The photo at the end of this post is primarily of a treeling I’m nurturing in the middle of my front yardage. When we purchased the property about four summers ago, an actual tree stood where this baby one does now, although it was mostly dead. After a year or so, we came home one day to see that the HOA and landscapers had chopped the half-dead tree. A year or so later, you can imagine my thrill when, while piddling around my yard, I notice a resurrection of sorts occurring. I nursed the little bitties and helped them grow – offering not only regular watering, but also regular pujas. However, one day much to my dismay, I came home from work to see another chop job had taken place. I’ll admit: I cried. And not only that, I spent the rest of the evening melancholy and pouting indoors.

For me, things like this ARE kind of like my children and I miss the life I interacted with when something like that fails or ceases. I suppose that proves the scriptures true, no? At any rate, my treeling is growing back! I noticed it very early this spring season and I’ve been tending to it since before our final frost. To date, it’s survived and prospered even more than it did last year!
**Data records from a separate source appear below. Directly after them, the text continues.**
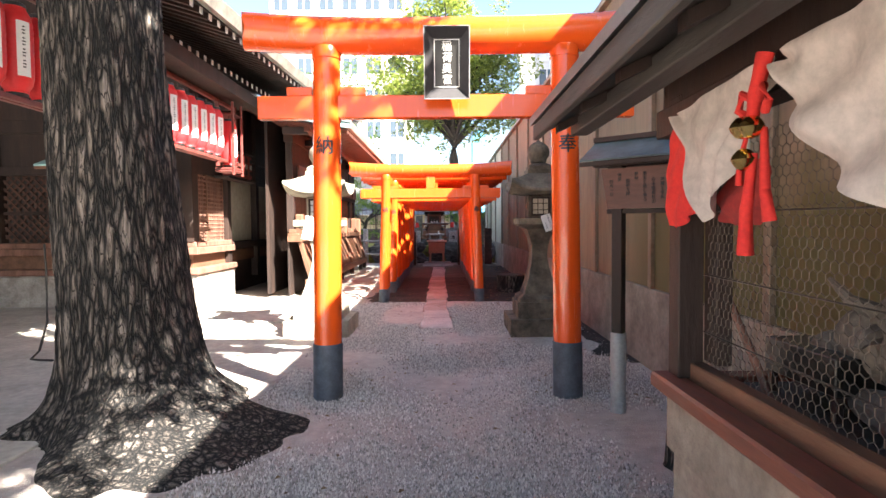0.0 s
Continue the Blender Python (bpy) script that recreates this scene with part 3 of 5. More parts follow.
# ---- stone lanterns ----
def square_ring(hw, z, n=4, flare=0.0):
    """A square ring with its corners lifted by flare."""
    pts = []
    for k in range(4):
        a, b = [(-1, -1), (1, -1), (1, 1), (-1, 1)][k], [(1, -1), (1, 1), (-1, 1), (-1, -1)][k]
        for i in range(n):
            u = i / n
            x, y = a[0] + (b[0] - a[0]) * u, a[1] + (b[1] - a[1]) * u
            pts.append((hw * x, hw * y, z + flare * (abs(2 * u - 1) ** 2.5)))
    return pts
def stone_lantern(label, mat, chars):
    g = empty("stone_lantern", label, "stone lantern", "pair of stone lanterns")
    part("lower_plinth", rough_block((-0.445, -0.445, -0.03), (0.445, 0.445, 0.235), 5, 0.012, 1), mat, g)
    part("upper_plinth", rough_block((-0.335, -0.335, 0.236), (0.335, 0.335, 0.455), 5, 0.01, 2), mat, g)
    bm = nb()
    loft(bm, [square_ring(h, z, 4) for h, z in ((0.305, 0.456), (0.30, 0.50), (0.255, 0.535), (0.245, 0.55))])
    part("foot", bm, mat, g, smooth=True, angle=30)
    bm = nb()
    prof = ((0.235, 0.551), (0.222, 0.60), (0.165, 0.77), (0.122, 0.95), (0.105, 1.08), (0.110, 1.20), (0.138, 1.33), (0.18, 1.43), (0.19, 1.46))
    loft(bm, [square_ring(h, z, 4) for h, z in prof])
    part("shaft", bm, mat, g, smooth=True, angle=30)
    bm = nb()
    loft(bm, [square_ring(h, z, 4) for h, z in ((0.19, 1.461), (0.295, 1.515), (0.315, 1.525), (0.315, 1.60), (0.305, 1.61))])
    part("platform", bm, mat, g, smooth=True, angle=30)
    fire = part("fire_box", box(nb(), (-0.165, -0.165, 1.611), (0.165, 0.165, 1.93), 0.012), mat, g)
    bm = nb()
    for lo, hi in (((-0.13, -0.19, 1.645), (-0.105, -0.164, 1.905)), ((0.105, -0.19, 1.645), (0.13, -0.164, 1.905)), ((-0.105, -0.19, 1.645), (0.105, -0.164, 1.67)), ((-0.105, -0.19, 1.88), (0.105, -0.164, 1.905)),
                   ((-0.04, -0.18, 1.67), (-0.03, -0.168, 1.88)), ((0.035, -0.18, 1.67), (0.045, -0.168, 1.88)), ((-0.105, -0.178, 1.72), (0.105, -0.169, 1.73)), ((-0.105, -0.178, 1.81), (0.105, -0.169, 1.82))):
        box(bm, lo, hi, 0.002)
    part("window_frame", bm, M_WOOD_DARK, fire)
    part("window_paper", box(nb(), (-0.105, -0.1685, 1.67), (0.105, -0.1655, 1.88)), M_PAPER if chars else M_CREAM, fire)
    for s in (-1, 1):
        # black disc painted as the darkness inside a round opening
        part("opening_shade_disc", turned(nb(), ((0.052, 0), (0.052, 0.006), (0.03, 0.008)), 20), M_BLACK, fire).matrix_basis = pose(s * 0.1655, 0, 1.78, 0, s * 90, 0)
    bm = nb()
    loft(bm, [square_ring(h, z, 8, f) for h, z, f in ((0.17, 1.931, 0), (0.27, 1.935, 0.03), (0.405, 1.955, 0.125), (0.425, 1.975, 0.135), (0.42, 2.01, 0.135), (0.33, 2.09, 0.07), (0.23, 2.18, 0.025), (0.165, 2.235, 0.0))])
    part("roof", bm, mat, g, smooth=True, angle=35)
    bm = nb()
    loft(bm, [square_ring(h, z, 4) for h, z in ((0.17, 2.236), (0.172, 2.29), (0.15, 2.296), (0.152, 2.34), (0.105, 2.375))])
    part("neck", bm, mat, g, smooth=True, angle=30)
    part("jewel", turned(nb(), ((0.085, 2.376), (0.115, 2.40), (0.11, 2.425), (0.148, 2.49), (0.155, 2.55), (0.135, 2.615), (0.08, 2.665), (0.03, 2.69), (0.004, 2.715)), 28), mat, g, smooth=True, angle=50)
    if chars:
        for i, ch in enumerate(chars):
            z = 1.32 - 0.145 * i
            text_part("carved_character", ch, 0.135, material("carved_shadow", (0.20, 0.17, 0.13), bump=0) if i == 0 else bpy.data.materials["carved_shadow"], g, pose(0, -(0.134, 0.108, 0.112, 0.142, 0.192)[i] - 0.014, z, 90 + (13, 4, -8, -16, -20)[i]), 0.004)
    return g
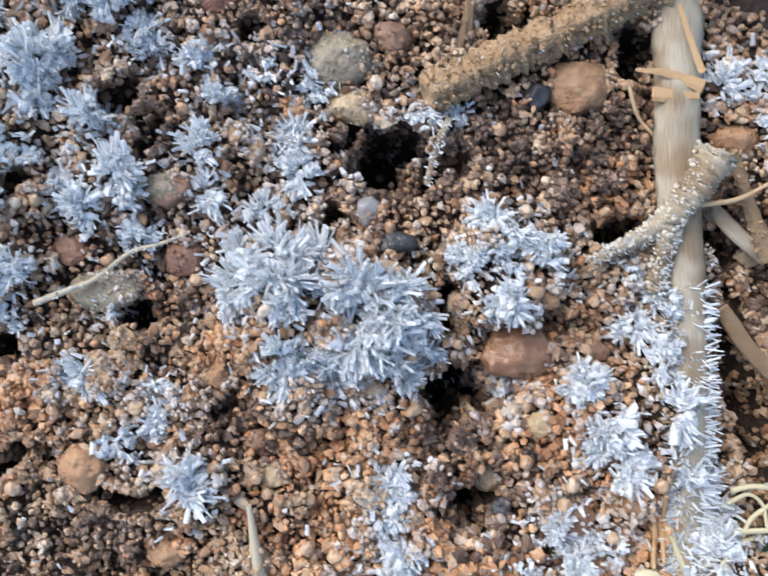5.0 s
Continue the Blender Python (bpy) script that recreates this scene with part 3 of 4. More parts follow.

As with so much else within the Scriptures, I’m not sure I really buy that a tree is equal to ten human sons. This isn’t the first time I’ve doubted the scriptures… in fact, I do that often enough. At any rate, I do enjoy the sentiment and every day when I go outside for vrksha-puja and I notice that this treeling has split into “two” very close to the ground I smile at the thought of my twenty twin sons, and my heart enjoys the moment as a temporary expression of the love I have for the human child who is likely never to arrive in my life.